Startup The Mall launches app to centralize fragmented online shopping

Founders Ellie Konsker and Shreya Halder have launched The Mall, an app that aggregates product catalogs from thousands of retailers into a single, personalized feed.

Maya Patel

2 min read

Startup The Mall launches app to centralize fragmented online shopping
The Mall mobile application interface showing aggregated online shopping catalogs.

The Mall, a new startup, has launched a mobile application designed to consolidate the fragmented online shopping experience into a single, universal feed. The platform allows users to build a personalized digital storefront where they can track specific brands, monitor sales, and discover new products across thousands of retailers in one location.

The company was officially launched in October 2025 by co-founders Ellie Konsker and Shreya Halder. The pair met through a female founders circle in Los Angeles, combining Konsker’s background in the fashion industry—including roles at Tom Ford and Carla Otto—with the technical expertise of Halder, a Stanford computer science graduate.

Konsker, who serves as the company’s COO, identified the need for the platform while managing a sustainable fashion marketplace.

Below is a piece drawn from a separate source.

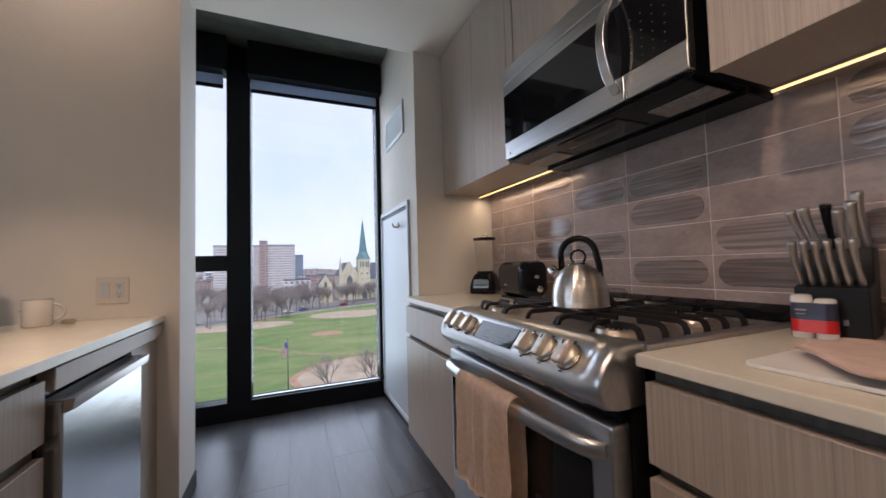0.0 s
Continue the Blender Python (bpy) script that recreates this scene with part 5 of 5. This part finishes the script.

She observed that shoppers were struggling to maintain visibility over retail trends and inventory due to the necessity of managing dozens of browser tabs and disparate email newsletters simultaneously. “Consumers were shopping across 20 tabs at once, signing up for newsletters, and trying to be able to track brands and piece all that information together in real-time,” Konsker stated. “It’s hard, and it makes shopping a very frustrating process.”

CEO Shreya Halder describes the platform as a “Spotify for shopping,” noting that while other creative sectors have established centralized databases, retail has historically lacked a similar home. Halder pointed to platforms like Letterboxd, Goodreads, and Spotify as inspirations for the type of consolidated, user-centric database they intend to build for fashion and retail. “As a founder, I was looking at other apps — like Letterboxd, Goodreads, Spotify — and they’ve created these databases for all of those creative outlets — for music, movies, books,” Halder said. “And fashion, and shopping didn’t actually exist, so we started out wanting to build something like a Spotify, but for shopping.”

To populate the feed, the startup utilizes technology that scrapes retail websites to extract full product catalogs and pricing data. By avoiding a reliance on official API partnerships, the company maintains a comprehensive and real-time view of inventory as it fluctuates across the web. This approach is intended to mimic the experience of a traditional physical mall, bringing the discovery and browsing process into a unified digital environment.